:: DATA LISTING
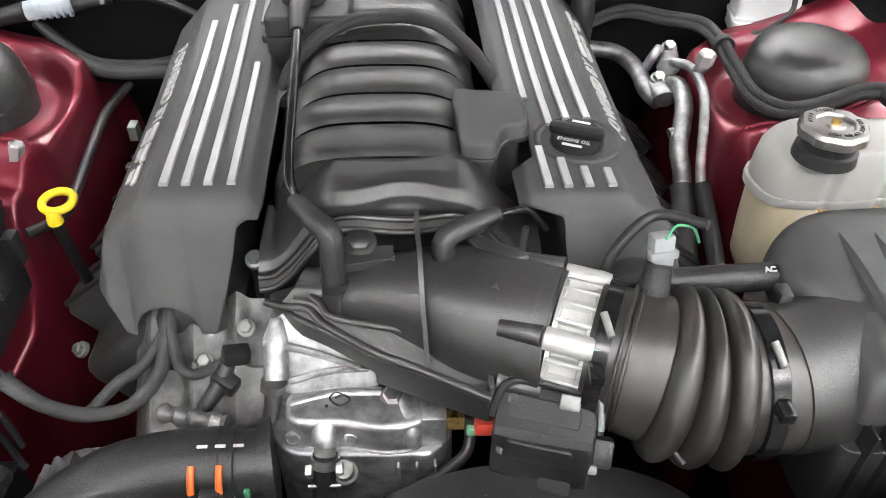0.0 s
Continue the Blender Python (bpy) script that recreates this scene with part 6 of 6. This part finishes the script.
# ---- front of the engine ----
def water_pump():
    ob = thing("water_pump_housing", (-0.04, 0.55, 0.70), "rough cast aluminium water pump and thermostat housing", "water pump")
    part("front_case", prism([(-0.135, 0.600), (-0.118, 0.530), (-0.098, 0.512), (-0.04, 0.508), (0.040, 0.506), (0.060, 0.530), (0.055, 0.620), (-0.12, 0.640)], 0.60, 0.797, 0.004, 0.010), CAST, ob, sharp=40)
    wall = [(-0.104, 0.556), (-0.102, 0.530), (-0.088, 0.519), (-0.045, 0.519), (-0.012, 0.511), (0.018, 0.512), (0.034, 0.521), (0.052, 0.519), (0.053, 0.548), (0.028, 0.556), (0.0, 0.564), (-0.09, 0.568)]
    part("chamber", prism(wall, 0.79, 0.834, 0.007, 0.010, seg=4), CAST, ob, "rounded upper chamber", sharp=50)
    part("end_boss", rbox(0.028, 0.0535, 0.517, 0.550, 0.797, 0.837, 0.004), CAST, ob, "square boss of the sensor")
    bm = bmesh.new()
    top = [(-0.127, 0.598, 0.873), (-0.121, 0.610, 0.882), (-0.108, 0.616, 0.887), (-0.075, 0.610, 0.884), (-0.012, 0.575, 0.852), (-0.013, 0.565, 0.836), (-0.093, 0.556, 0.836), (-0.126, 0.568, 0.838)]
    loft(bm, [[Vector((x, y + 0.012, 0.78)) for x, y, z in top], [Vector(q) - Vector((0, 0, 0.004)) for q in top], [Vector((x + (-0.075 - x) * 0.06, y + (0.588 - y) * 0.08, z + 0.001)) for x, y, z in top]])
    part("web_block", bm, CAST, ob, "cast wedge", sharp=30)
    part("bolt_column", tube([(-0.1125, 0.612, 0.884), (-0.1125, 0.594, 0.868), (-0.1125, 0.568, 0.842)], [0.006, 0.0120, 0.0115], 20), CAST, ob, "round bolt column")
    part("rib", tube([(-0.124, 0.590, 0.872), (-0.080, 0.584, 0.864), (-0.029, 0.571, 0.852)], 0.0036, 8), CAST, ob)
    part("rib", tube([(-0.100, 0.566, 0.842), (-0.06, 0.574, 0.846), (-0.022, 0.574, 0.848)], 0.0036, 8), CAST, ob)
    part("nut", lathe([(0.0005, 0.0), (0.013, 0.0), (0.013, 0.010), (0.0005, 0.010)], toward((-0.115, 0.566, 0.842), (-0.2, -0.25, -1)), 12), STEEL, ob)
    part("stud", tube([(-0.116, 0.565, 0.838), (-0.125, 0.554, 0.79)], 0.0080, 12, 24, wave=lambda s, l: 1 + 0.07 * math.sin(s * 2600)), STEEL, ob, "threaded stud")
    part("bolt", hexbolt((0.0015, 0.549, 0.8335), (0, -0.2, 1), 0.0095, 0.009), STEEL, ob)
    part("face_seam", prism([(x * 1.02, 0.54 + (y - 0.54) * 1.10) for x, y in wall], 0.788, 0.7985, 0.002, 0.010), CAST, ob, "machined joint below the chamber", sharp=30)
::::
:: DATA LISTING
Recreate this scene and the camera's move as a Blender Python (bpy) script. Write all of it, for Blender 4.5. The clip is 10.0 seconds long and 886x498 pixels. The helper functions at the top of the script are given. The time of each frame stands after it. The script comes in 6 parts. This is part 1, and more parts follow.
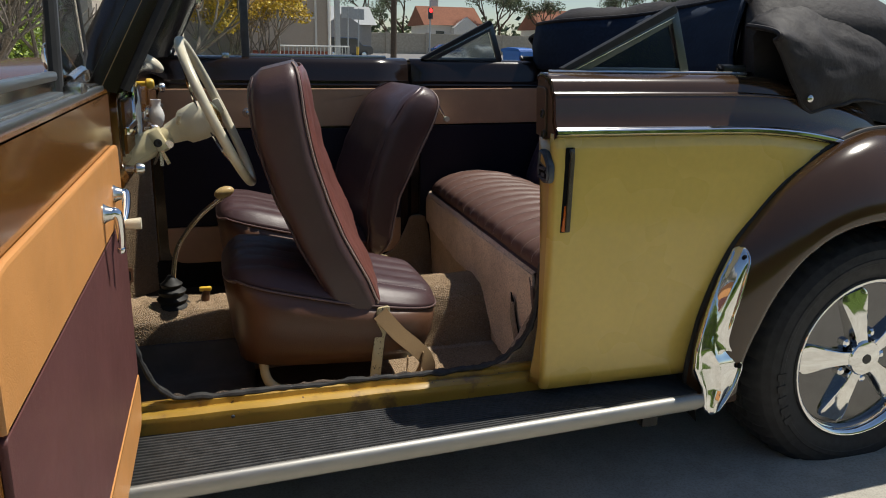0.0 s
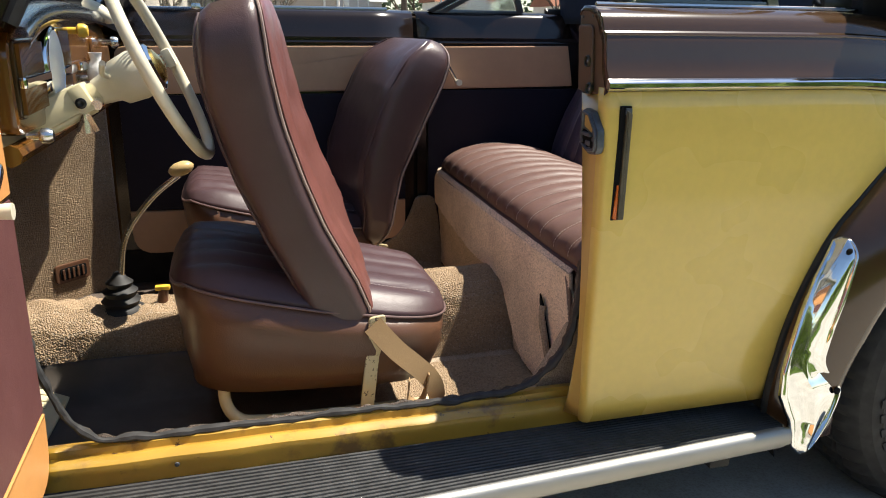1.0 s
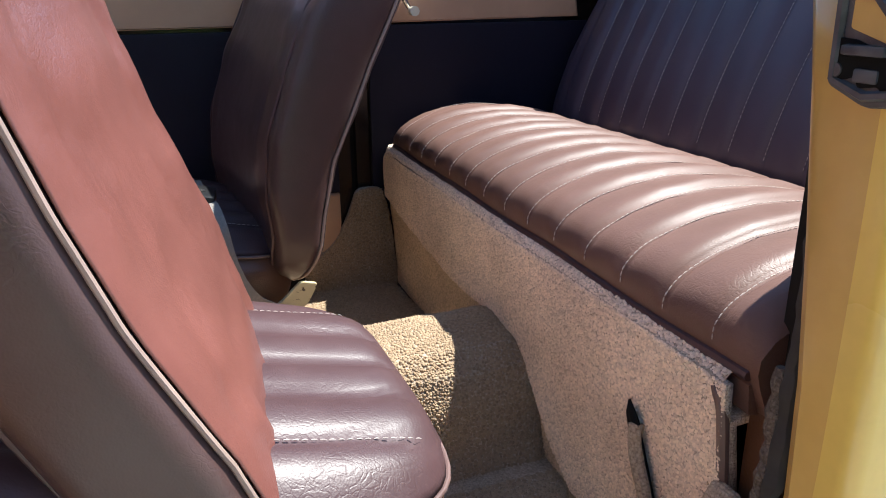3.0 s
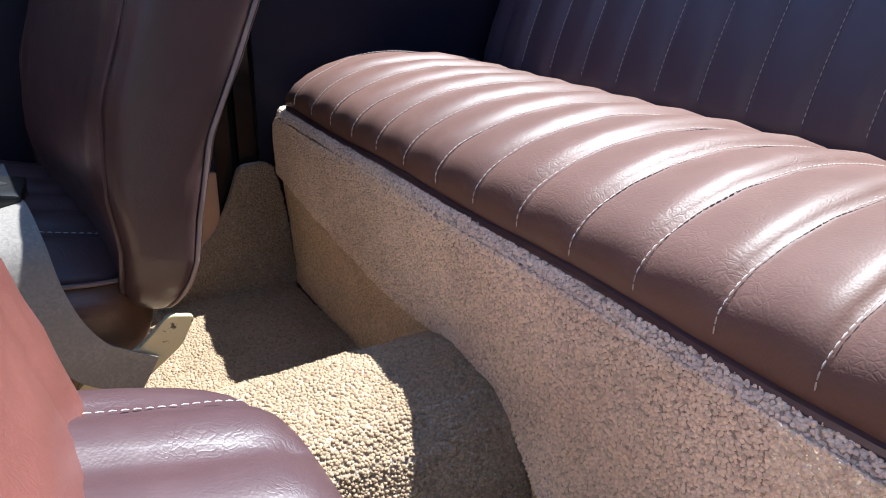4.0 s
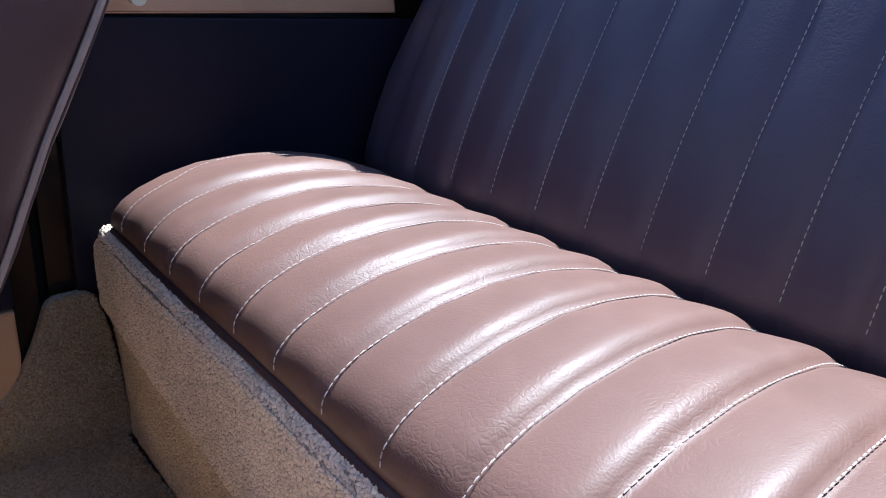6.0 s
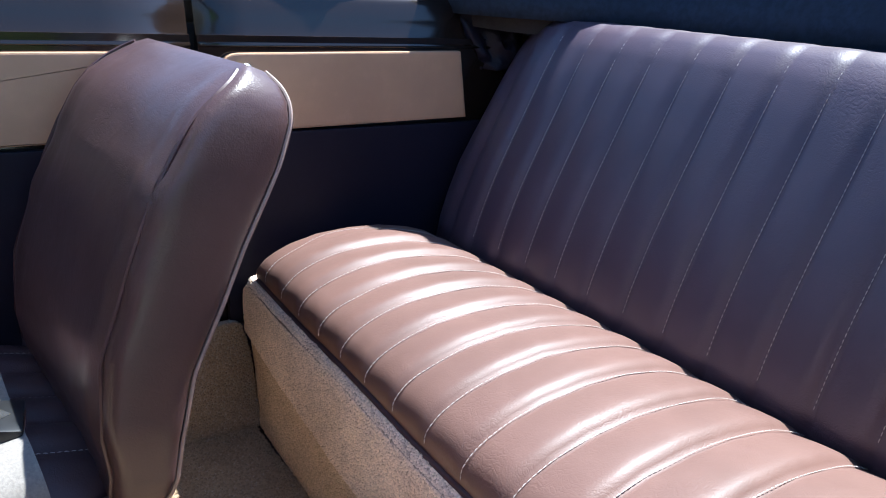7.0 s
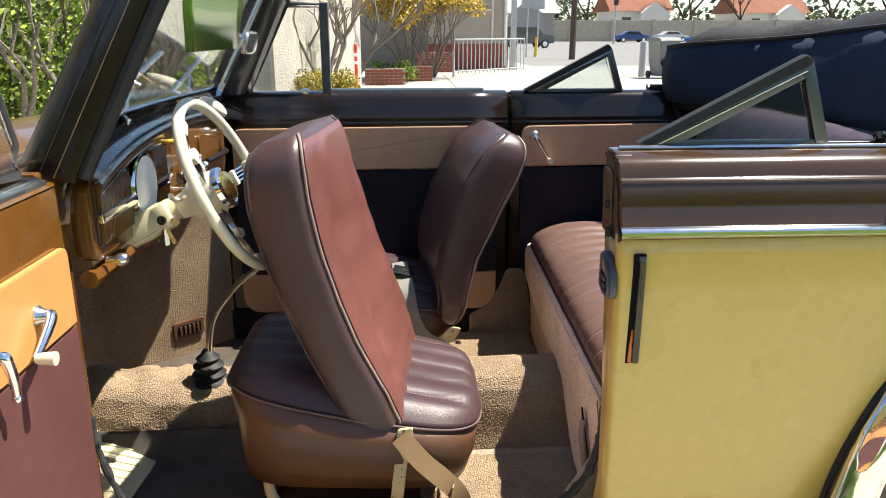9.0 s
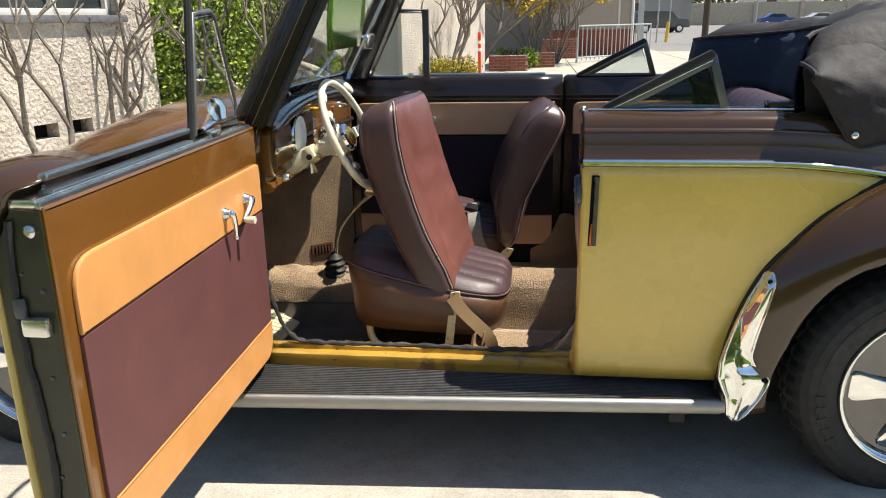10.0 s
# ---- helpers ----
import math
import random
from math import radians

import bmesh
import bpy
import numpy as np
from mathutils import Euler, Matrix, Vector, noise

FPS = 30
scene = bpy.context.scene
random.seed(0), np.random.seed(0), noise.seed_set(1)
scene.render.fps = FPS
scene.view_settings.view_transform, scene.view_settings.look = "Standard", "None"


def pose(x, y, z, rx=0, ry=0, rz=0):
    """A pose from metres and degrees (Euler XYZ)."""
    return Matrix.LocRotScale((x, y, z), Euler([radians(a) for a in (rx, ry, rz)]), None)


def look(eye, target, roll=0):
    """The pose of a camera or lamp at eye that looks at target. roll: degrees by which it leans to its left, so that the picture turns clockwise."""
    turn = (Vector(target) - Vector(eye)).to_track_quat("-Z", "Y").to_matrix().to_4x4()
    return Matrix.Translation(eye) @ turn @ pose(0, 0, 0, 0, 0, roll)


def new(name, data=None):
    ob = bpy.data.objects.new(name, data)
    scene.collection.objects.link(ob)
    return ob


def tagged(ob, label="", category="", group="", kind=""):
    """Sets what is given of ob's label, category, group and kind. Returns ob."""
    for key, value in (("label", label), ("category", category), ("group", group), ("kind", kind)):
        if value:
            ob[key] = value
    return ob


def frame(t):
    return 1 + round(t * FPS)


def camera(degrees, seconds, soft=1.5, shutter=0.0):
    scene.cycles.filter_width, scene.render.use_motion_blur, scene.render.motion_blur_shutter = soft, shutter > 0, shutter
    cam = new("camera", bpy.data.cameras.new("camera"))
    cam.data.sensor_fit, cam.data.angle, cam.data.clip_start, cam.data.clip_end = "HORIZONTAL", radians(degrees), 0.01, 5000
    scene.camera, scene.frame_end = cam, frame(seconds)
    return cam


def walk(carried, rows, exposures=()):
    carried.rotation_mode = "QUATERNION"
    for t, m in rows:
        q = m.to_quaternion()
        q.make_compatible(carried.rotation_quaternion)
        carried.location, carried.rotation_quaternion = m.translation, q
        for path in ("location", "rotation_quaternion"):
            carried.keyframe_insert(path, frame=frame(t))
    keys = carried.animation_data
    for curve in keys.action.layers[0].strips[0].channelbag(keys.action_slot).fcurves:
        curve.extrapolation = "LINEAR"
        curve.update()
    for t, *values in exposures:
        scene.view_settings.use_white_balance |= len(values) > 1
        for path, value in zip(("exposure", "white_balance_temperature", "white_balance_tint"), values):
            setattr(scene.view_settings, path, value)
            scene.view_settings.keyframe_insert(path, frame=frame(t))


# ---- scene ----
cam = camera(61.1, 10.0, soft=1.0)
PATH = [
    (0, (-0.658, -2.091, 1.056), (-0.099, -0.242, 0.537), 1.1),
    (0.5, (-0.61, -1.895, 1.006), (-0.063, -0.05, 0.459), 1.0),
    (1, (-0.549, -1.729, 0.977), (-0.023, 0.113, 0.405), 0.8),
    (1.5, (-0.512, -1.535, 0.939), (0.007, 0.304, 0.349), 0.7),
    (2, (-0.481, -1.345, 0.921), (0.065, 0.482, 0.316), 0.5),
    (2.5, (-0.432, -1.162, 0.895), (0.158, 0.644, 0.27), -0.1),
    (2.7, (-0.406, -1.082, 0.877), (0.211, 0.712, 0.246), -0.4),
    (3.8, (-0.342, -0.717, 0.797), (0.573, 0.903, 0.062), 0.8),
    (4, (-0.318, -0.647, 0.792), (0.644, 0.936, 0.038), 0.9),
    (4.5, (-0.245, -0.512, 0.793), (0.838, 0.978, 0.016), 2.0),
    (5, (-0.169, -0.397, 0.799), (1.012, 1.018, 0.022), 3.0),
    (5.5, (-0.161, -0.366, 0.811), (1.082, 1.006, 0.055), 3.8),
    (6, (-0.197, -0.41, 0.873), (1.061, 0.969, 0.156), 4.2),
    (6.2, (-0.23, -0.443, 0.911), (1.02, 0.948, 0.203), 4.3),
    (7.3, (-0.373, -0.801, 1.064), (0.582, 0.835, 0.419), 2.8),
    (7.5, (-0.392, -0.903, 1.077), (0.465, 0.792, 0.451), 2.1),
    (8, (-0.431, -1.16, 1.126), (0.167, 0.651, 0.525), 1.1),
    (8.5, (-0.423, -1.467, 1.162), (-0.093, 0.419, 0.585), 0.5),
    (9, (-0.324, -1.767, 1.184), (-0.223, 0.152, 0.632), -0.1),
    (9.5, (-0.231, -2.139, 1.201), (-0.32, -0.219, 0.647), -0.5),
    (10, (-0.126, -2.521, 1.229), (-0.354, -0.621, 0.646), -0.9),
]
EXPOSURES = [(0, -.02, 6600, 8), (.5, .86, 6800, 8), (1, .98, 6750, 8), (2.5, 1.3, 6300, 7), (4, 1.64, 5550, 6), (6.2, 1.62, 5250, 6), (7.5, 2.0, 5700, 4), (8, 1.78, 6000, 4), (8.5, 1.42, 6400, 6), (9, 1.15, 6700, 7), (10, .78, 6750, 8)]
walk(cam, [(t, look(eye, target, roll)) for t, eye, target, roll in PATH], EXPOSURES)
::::
GIVEN EXERCISE |
Take every line containing the word "This" and copy it.

ANSWER BELOW |
Continue the Blender Python (bpy) script that recreates this scene with part 6 of 6. This part finishes the script.
Recreate this scene and the camera's move as a Blender Python (bpy) script. Write all of it, for Blender 4.5. The clip is 10.0 seconds long and 886x498 pixels. The helper functions at the top of the script are given. The time of each frame stands after it. The script comes in 6 parts. This is part 1, and more parts follow.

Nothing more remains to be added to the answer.